# Material provided
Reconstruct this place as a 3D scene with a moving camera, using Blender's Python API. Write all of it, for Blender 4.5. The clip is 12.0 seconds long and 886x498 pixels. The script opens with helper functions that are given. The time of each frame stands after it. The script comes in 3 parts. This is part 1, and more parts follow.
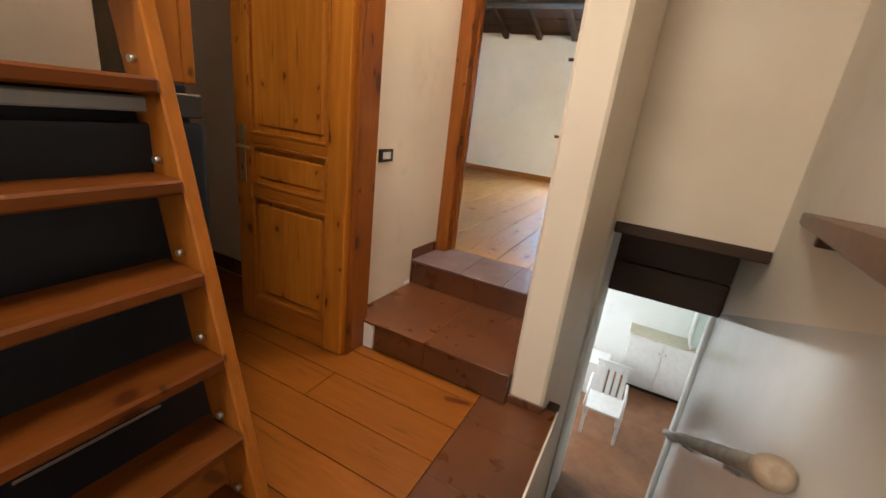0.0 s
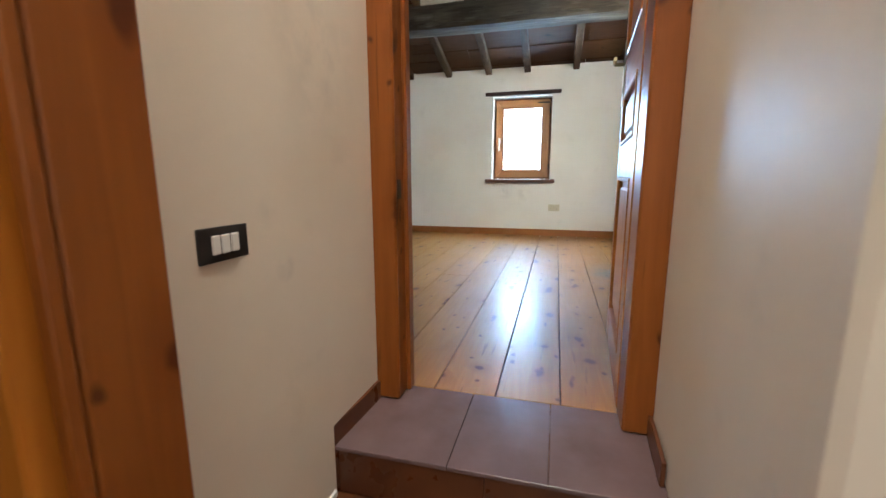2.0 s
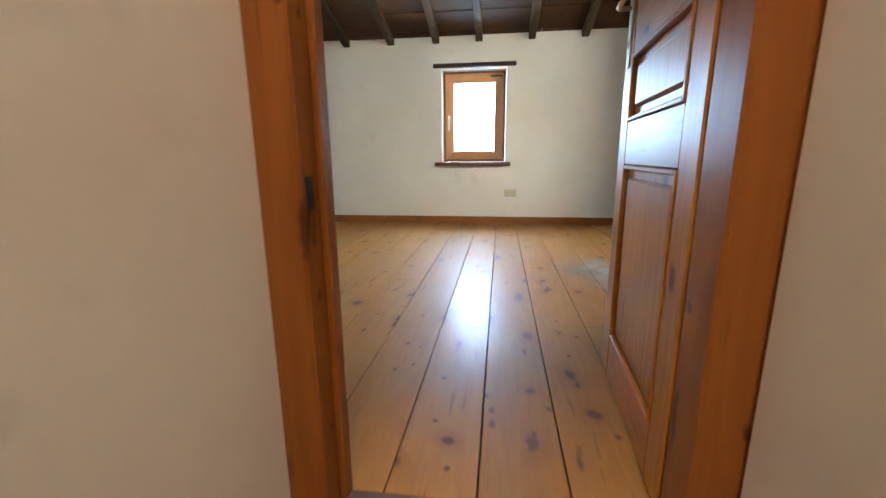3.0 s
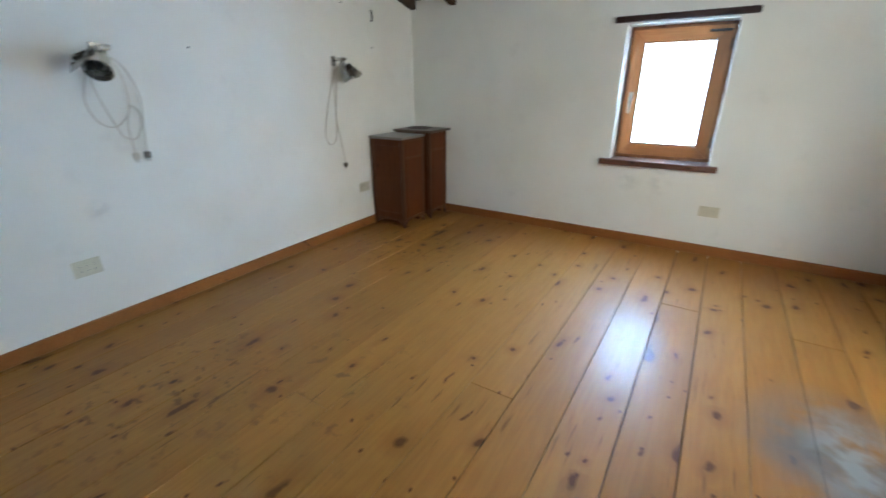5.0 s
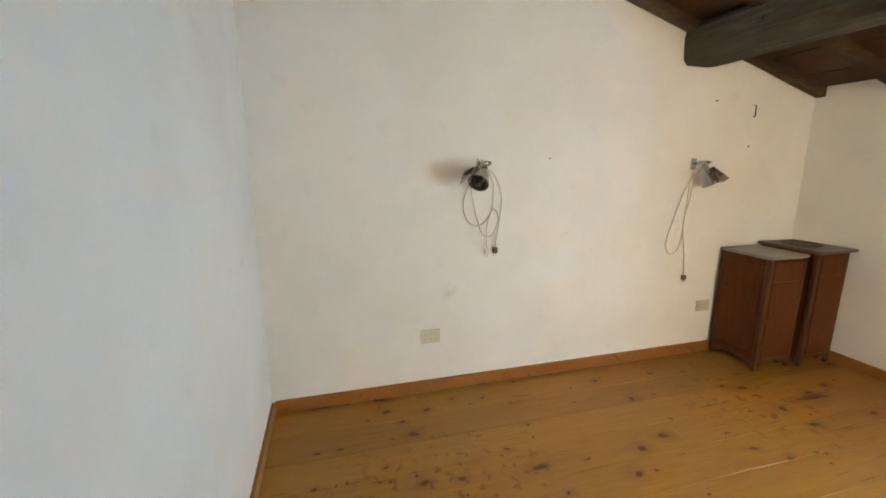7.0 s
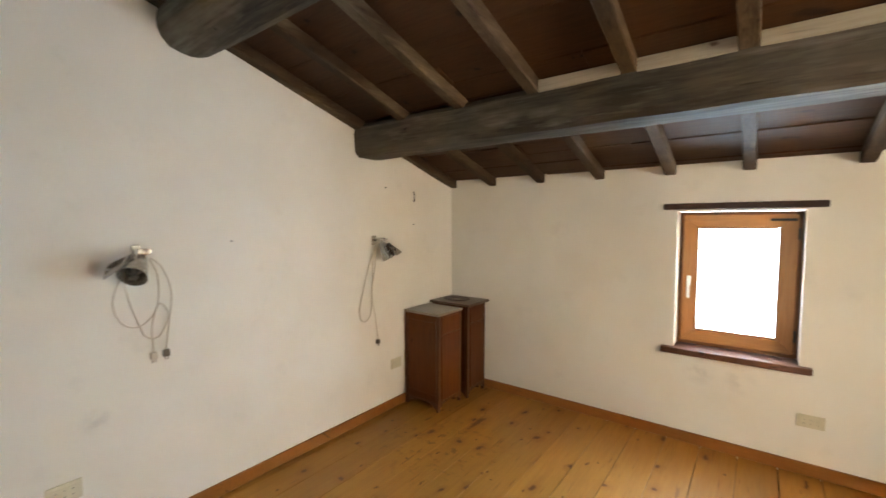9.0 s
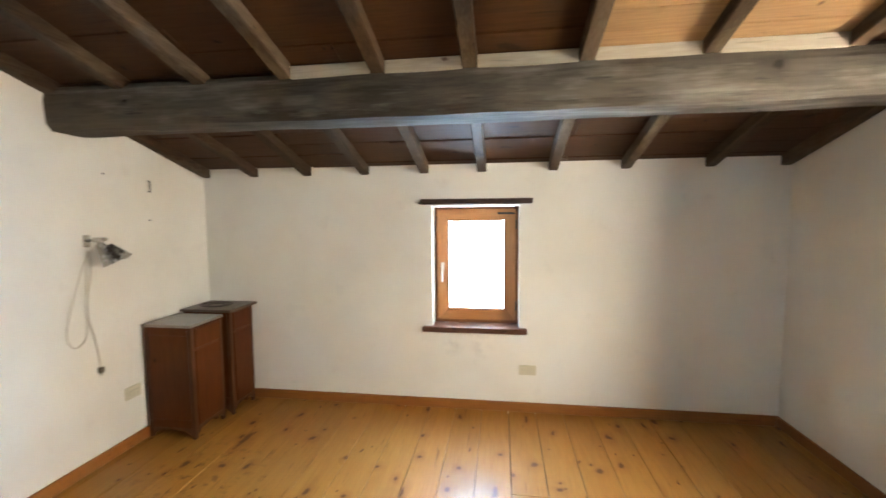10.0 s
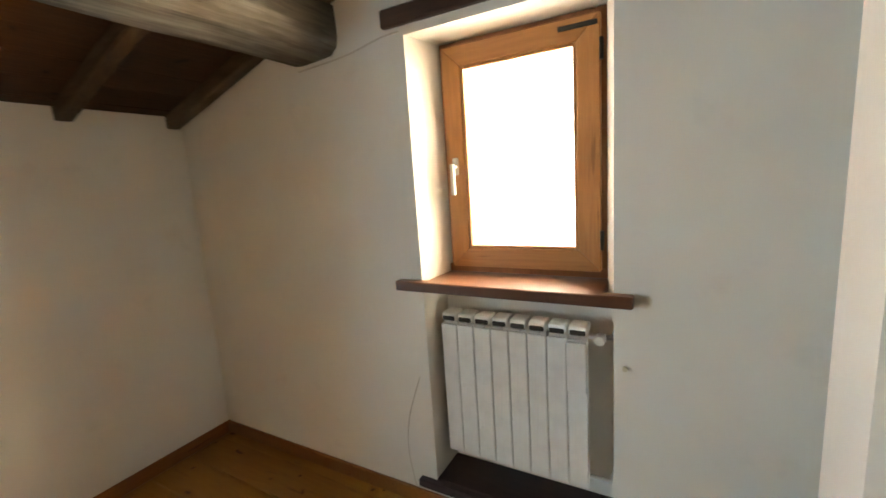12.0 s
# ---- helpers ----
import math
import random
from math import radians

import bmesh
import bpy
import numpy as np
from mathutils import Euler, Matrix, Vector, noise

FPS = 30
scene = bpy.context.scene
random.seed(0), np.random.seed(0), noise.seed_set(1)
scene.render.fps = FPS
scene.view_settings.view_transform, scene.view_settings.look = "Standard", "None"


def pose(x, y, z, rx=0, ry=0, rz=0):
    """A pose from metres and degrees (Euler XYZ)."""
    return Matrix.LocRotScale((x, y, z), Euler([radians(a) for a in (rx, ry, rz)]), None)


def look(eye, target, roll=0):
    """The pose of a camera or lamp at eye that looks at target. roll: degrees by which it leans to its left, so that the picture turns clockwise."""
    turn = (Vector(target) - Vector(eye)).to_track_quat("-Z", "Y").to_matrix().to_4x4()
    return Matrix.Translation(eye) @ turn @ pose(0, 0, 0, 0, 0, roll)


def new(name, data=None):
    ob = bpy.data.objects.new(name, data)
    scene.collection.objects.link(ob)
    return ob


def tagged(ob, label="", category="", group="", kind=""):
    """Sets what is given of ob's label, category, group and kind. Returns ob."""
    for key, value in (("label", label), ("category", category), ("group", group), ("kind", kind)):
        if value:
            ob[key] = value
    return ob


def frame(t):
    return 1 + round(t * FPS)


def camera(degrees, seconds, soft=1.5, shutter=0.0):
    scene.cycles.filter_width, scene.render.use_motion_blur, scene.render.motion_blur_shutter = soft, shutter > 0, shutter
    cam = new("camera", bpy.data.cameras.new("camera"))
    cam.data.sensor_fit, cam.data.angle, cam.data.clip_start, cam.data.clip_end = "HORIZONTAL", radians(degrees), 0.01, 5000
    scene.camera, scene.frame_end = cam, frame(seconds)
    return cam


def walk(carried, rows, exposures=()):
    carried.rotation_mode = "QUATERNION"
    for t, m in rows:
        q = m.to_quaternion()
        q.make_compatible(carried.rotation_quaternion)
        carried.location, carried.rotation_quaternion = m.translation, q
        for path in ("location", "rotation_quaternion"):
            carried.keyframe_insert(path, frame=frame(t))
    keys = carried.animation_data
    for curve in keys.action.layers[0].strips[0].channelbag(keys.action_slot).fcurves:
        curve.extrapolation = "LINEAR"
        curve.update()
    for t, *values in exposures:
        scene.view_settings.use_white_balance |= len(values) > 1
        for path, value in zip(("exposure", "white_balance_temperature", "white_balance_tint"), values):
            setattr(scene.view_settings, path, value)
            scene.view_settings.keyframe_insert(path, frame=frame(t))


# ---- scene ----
# ------------------------------------------------------------ camera
cam = camera(93.8, 12.0, soft=1.5, shutter=0.25)
PATH = [
    (0, (0.874, 0.884, 0.796), (0.049, 2.592, 0.164), 6.8),
    (0.5, (0.784, 1.102, 0.693), (-0.19, 2.785, 0.224), 5.7),
    (1, (0.629, 1.382, 0.673), (-0.273, 3.129, 0.304), 2.0),
    (1.5, (0.508, 1.615, 0.666), (-0.257, 3.423, 0.286), 0.2),
    (2, (0.313, 1.885, 0.685), (-0.202, 3.787, 0.338), -0.1),
    (2.5, (0.211, 2.123, 0.675), (-0.17, 4.05, 0.296), -0.5),
    (2.7, (0.178, 2.204, 0.678), (-0.09, 4.148, 0.283), -0.4),
    (4.3, (0.341, 3.2, 1.094), (-0.023, 5.039, 0.415), -1.0),
    (4.5, (0.347, 3.282, 1.165), (-0.137, 5.087, 0.471), -1.4),
    (5, (0.252, 3.376, 1.204), (-0.76, 4.931, 0.458), -0.6),
    (5.5, (0.115, 3.415, 1.18), (-1.326, 4.551, 0.384), 0.3),
    (6, (0.068, 3.44, 1.185), (-1.666, 4.077, 0.417), -0.4),
    (6.5, (0.02, 3.465, 1.262), (-1.842, 3.901, 0.677), -0.8),
    (6.7, (-0.001, 3.465, 1.31), (-1.894, 3.89, 0.823), -0.7),
    (8.3, (-0.076, 3.492, 1.508), (-1.709, 4.634, 1.348), -0.1),
    (8.5, (-0.052, 3.534, 1.506), (-1.591, 4.803, 1.356), -0.2),
    (9, (0.008, 3.632, 1.502), (-1.199, 5.221, 1.368), -0.2),
    (9.5, (0.057, 3.674, 1.497), (-0.772, 5.49, 1.368), -0.2),
    (10, (0.1, 3.705, 1.495), (-0.18, 5.678, 1.331), -0.5),
    (10.5, (0.155, 3.765, 1.46), (0.435, 5.738, 1.294), -1.1),
    (11, (0.3, 3.984, 1.445), (1.196, 5.759, 1.234), -2.3),
    (11.5, (0.441, 4.19, 1.447), (1.825, 5.609, 1.178), -3.5),
    (12, (0.641, 4.427, 1.441), (2.359, 5.397, 1.112), -3.9),
]
EXPOSURES = [
    (0.0, 0.85, 6600, 10), (0.5, 0.72, 7600, 12), (1.0, 0.75, 5900, 8), (1.5, 0.8, 6000, 8), (2.0, 0.6, 5800, 6),
    (2.5, 0.52, 6250, 7), (4.5, 0.52, 5900, 6), (5.0, 0.38, 5400, 4), (5.5, 0.3, 5650, 5), (6.0, 0.77, 6700, 7),
    (6.5, 0.72, 7500, 10), (8.5, 0.67, 7300, 12), (9.0, 0.52, 7600, 13), (9.5, 0.65, 7200, 12), (10.0, 0.87, 6600, 10),
    (10.5, 0.88, 6400, 9), (11.0, 0.5, 6200, 10), (11.5, 0.45, 6900, 10), (12.0, 0.39, 8100, 11),
]
walk(cam, [(t, look(eye, target, roll)) for t, eye, target, roll in PATH], EXPOSURES)

# ------------------------------------------------------------ light
world = bpy.data.worlds.new("sky")
scene.world = world
world.use_nodes = True
wn = world.node_tree
sky = wn.nodes.new("ShaderNodeTexSky")
sky.sky_type = "NISHITA"
sky.sun_disc = False
sky.sun_elevation = radians(25)
sky.sun_rotation = radians(219)
wn.nodes["Background"].inputs["Strength"].default_value = 0.12
wn.links.new(sky.outputs["Color"], wn.nodes["Background"].inputs["Color"])
sun = new("sun", bpy.data.lights.new("sun", "SUN"))
sun.data.energy = 3.0
sun.data.angle = radians(0.5)
sun.data.color = (1.0, 0.95, 0.87)
sun.matrix_world = look((0, 0, 0), (0.8, 1.0, -0.6))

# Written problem
Restate the whole listing above exactly, please, omitting every image.

# Written answer
Reconstruct this place as a 3D scene with a moving camera, using Blender's Python API. Write all of it, for Blender 4.5. The clip is 12.0 seconds long and 886x498 pixels. The script opens with helper functions that are given. The time of each frame stands after it. The script comes in 3 parts. This is part 1, and more parts follow.
0.0 s
2.0 s
3.0 s
5.0 s
7.0 s
9.0 s
10.0 s
12.0 s
# ---- helpers ----
import math
import random
from math import radians

import bmesh
import bpy
import numpy as np
from mathutils import Euler, Matrix, Vector, noise

FPS = 30
scene = bpy.context.scene
random.seed(0), np.random.seed(0), noise.seed_set(1)
scene.render.fps = FPS
scene.view_settings.view_transform, scene.view_settings.look = "Standard", "None"


def pose(x, y, z, rx=0, ry=0, rz=0):
    """A pose from metres and degrees (Euler XYZ)."""
    return Matrix.LocRotScale((x, y, z), Euler([radians(a) for a in (rx, ry, rz)]), None)


def look(eye, target, roll=0):
    """The pose of a camera or lamp at eye that looks at target. roll: degrees by which it leans to its left, so that the picture turns clockwise."""
    turn = (Vector(target) - Vector(eye)).to_track_quat("-Z", "Y").to_matrix().to_4x4()
    return Matrix.Translation(eye) @ turn @ pose(0, 0, 0, 0, 0, roll)


def new(name, data=None):
    ob = bpy.data.objects.new(name, data)
    scene.collection.objects.link(ob)
    return ob


def tagged(ob, label="", category="", group="", kind=""):
    """Sets what is given of ob's label, category, group and kind. Returns ob."""
    for key, value in (("label", label), ("category", category), ("group", group), ("kind", kind)):
        if value:
            ob[key] = value
    return ob


def frame(t):
    return 1 + round(t * FPS)


def camera(degrees, seconds, soft=1.5, shutter=0.0):
    scene.cycles.filter_width, scene.render.use_motion_blur, scene.render.motion_blur_shutter = soft, shutter > 0, shutter
    cam = new("camera", bpy.data.cameras.new("camera"))
    cam.data.sensor_fit, cam.data.angle, cam.data.clip_start, cam.data.clip_end = "HORIZONTAL", radians(degrees), 0.01, 5000
    scene.camera, scene.frame_end = cam, frame(seconds)
    return cam


def walk(carried, rows, exposures=()):
    carried.rotation_mode = "QUATERNION"
    for t, m in rows:
        q = m.to_quaternion()
        q.make_compatible(carried.rotation_quaternion)
        carried.location, carried.rotation_quaternion = m.translation, q
        for path in ("location", "rotation_quaternion"):
            carried.keyframe_insert(path, frame=frame(t))
    keys = carried.animation_data
    for curve in keys.action.layers[0].strips[0].channelbag(keys.action_slot).fcurves:
        curve.extrapolation = "LINEAR"
        curve.update()
    for t, *values in exposures:
        scene.view_settings.use_white_balance |= len(values) > 1
        for path, value in zip(("exposure", "white_balance_temperature", "white_balance_tint"), values):
            setattr(scene.view_settings, path, value)
            scene.view_settings.keyframe_insert(path, frame=frame(t))


# ---- scene ----
# ------------------------------------------------------------ camera
cam = camera(93.8, 12.0, soft=1.5, shutter=0.25)
PATH = [
    (0, (0.874, 0.884, 0.796), (0.049, 2.592, 0.164), 6.8),
    (0.5, (0.784, 1.102, 0.693), (-0.19, 2.785, 0.224), 5.7),
    (1, (0.629, 1.382, 0.673), (-0.273, 3.129, 0.304), 2.0),
    (1.5, (0.508, 1.615, 0.666), (-0.257, 3.423, 0.286), 0.2),
    (2, (0.313, 1.885, 0.685), (-0.202, 3.787, 0.338), -0.1),
    (2.5, (0.211, 2.123, 0.675), (-0.17, 4.05, 0.296), -0.5),
    (2.7, (0.178, 2.204, 0.678), (-0.09, 4.148, 0.283), -0.4),
    (4.3, (0.341, 3.2, 1.094), (-0.023, 5.039, 0.415), -1.0),
    (4.5, (0.347, 3.282, 1.165), (-0.137, 5.087, 0.471), -1.4),
    (5, (0.252, 3.376, 1.204), (-0.76, 4.931, 0.458), -0.6),
    (5.5, (0.115, 3.415, 1.18), (-1.326, 4.551, 0.384), 0.3),
    (6, (0.068, 3.44, 1.185), (-1.666, 4.077, 0.417), -0.4),
    (6.5, (0.02, 3.465, 1.262), (-1.842, 3.901, 0.677), -0.8),
    (6.7, (-0.001, 3.465, 1.31), (-1.894, 3.89, 0.823), -0.7),
    (8.3, (-0.076, 3.492, 1.508), (-1.709, 4.634, 1.348), -0.1),
    (8.5, (-0.052, 3.534, 1.506), (-1.591, 4.803, 1.356), -0.2),
    (9, (0.008, 3.632, 1.502), (-1.199, 5.221, 1.368), -0.2),
    (9.5, (0.057, 3.674, 1.497), (-0.772, 5.49, 1.368), -0.2),
    (10, (0.1, 3.705, 1.495), (-0.18, 5.678, 1.331), -0.5),
    (10.5, (0.155, 3.765, 1.46), (0.435, 5.738, 1.294), -1.1),
    (11, (0.3, 3.984, 1.445), (1.196, 5.759, 1.234), -2.3),
    (11.5, (0.441, 4.19, 1.447), (1.825, 5.609, 1.178), -3.5),
    (12, (0.641, 4.427, 1.441), (2.359, 5.397, 1.112), -3.9),
]
EXPOSURES = [
    (0.0, 0.85, 6600, 10), (0.5, 0.72, 7600, 12), (1.0, 0.75, 5900, 8), (1.5, 0.8, 6000, 8), (2.0, 0.6, 5800, 6),
    (2.5, 0.52, 6250, 7), (4.5, 0.52, 5900, 6), (5.0, 0.38, 5400, 4), (5.5, 0.3, 5650, 5), (6.0, 0.77, 6700, 7),
    (6.5, 0.72, 7500, 10), (8.5, 0.67, 7300, 12), (9.0, 0.52, 7600, 13), (9.5, 0.65, 7200, 12), (10.0, 0.87, 6600, 10),
    (10.5, 0.88, 6400, 9), (11.0, 0.5, 6200, 10), (11.5, 0.45, 6900, 10), (12.0, 0.39, 8100, 11),
]
walk(cam, [(t, look(eye, target, roll)) for t, eye, target, roll in PATH], EXPOSURES)

# ------------------------------------------------------------ light
world = bpy.data.worlds.new("sky")
scene.world = world
world.use_nodes = True
wn = world.node_tree
sky = wn.nodes.new("ShaderNodeTexSky")
sky.sky_type = "NISHITA"
sky.sun_disc = False
sky.sun_elevation = radians(25)
sky.sun_rotation = radians(219)
wn.nodes["Background"].inputs["Strength"].default_value = 0.12
wn.links.new(sky.outputs["Color"], wn.nodes["Background"].inputs["Color"])
sun = new("sun", bpy.data.lights.new("sun", "SUN"))
sun.data.energy = 3.0
sun.data.angle = radians(0.5)
sun.data.color = (1.0, 0.95, 0.87)
sun.matrix_world = look((0, 0, 0), (0.8, 1.0, -0.6))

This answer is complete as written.